Coating recession effects in ceramic composite strength

Abstract

BN fiber coatings in SiC-SiC composites are vulnerable to oxidation and volatilization at elevated temperature in the presence of water vapor. These processes lead to coating recession in the composite interior with recession fronts starting from matrix cracks and proceeding axially along the fibers. In some operational domains, the main effect of recession is to de-couple the fibers from the matrix, precluding load transfer that would otherwise occur through frictional sliding. Here we present a modelling framework to address effects of coating recession on composite strength. The framework is built upon the characteristic strengths and transfer lengths that govern fiber and matrix fragmentation during tensile loading. Four dominant behavioral domains are identified and analyzed.

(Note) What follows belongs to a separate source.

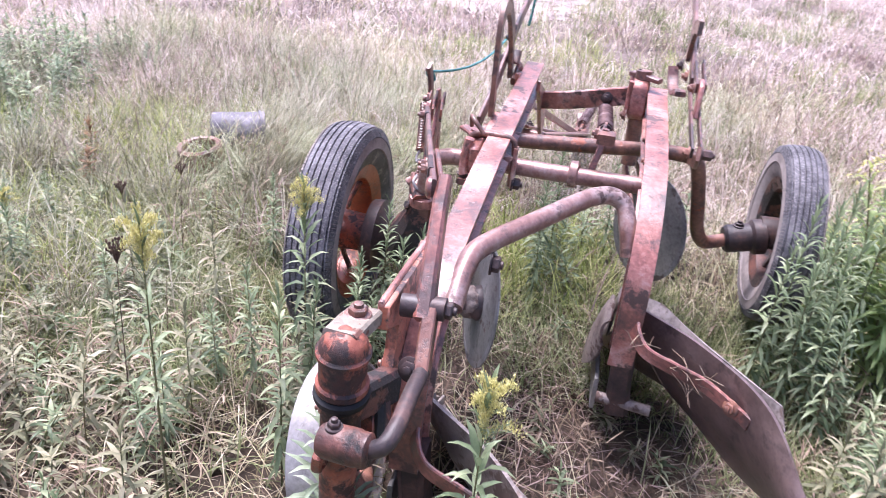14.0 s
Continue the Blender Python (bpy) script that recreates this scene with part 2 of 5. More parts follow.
M_PINKGRASS = surf("ripe_meadow_grass", [(0.1, (0.31, 0.22, 0.19)), (0.38, (0.61, 0.50, 0.45)), (0.65, (0.79, 0.685, 0.625)), (0.92, (0.88, 0.80, 0.75))], scale=0.5, rough=(0.6, 0.85), bump=0, island=0.6, translucent=0.25, spec=0.25, patches=(((0.66, 0.53, 0.54), 0.9, 0.58, 0.06, 0.7), ((0.86, 0.98, 0.74), 0.6, 0.58, 0.06, 0.7), ((0.66, 0.52, 0.52), 2.6, 0.60, 0.05, 0.6)))
M_DEADWEED = surf("dead_brown_weed", [(0.1, (0.16, 0.11, 0.095)), (0.5, (0.31, 0.225, 0.20)), (0.9, (0.50, 0.39, 0.35))], scale=1.2, rough=(0.7, 0.9), bump=0, island=0.7, translucent=0.15, spec=0.2)
M_GRASS = surf("green_grass", [(0.08, (0.055, 0.072, 0.024)), (0.38, (0.19, 0.23, 0.095)), (0.68, (0.37, 0.41, 0.205)), (0.93, (0.64, 0.62, 0.40))], scale=1.2, rough=(0.5, 0.8), bump=0, island=0.7, translucent=0.3, spec=0.25, patches=(((1.0, 0.92, 0.88), 1.1, 0.52, 0.08, 0.8), ((0.68, 0.66, 0.62), 2.4, 0.58, 0.05, 0.7)))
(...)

Recession causes shifts in the domain boundaries and reductions in composite strength. Variations in degraded strength with the extent of recession are interpreted in terms of stress rupture plots. In the regime where recession leads to time-dependent fracture, the composite response is defined by two strengths: (i) the pristine composite strength (governed by the in situ fiber bundle properties) and (ii) a threshold stress below which failure is not predicted to occur (governed by the strength of an equivalent fiber bundle in the absence of a matrix). The time scales are set by the square of the ratio of recession length and the matrix crack spacing, the latter governed by a combination of the matrix strength distribution, interface sliding stress, fiber content and applied stress.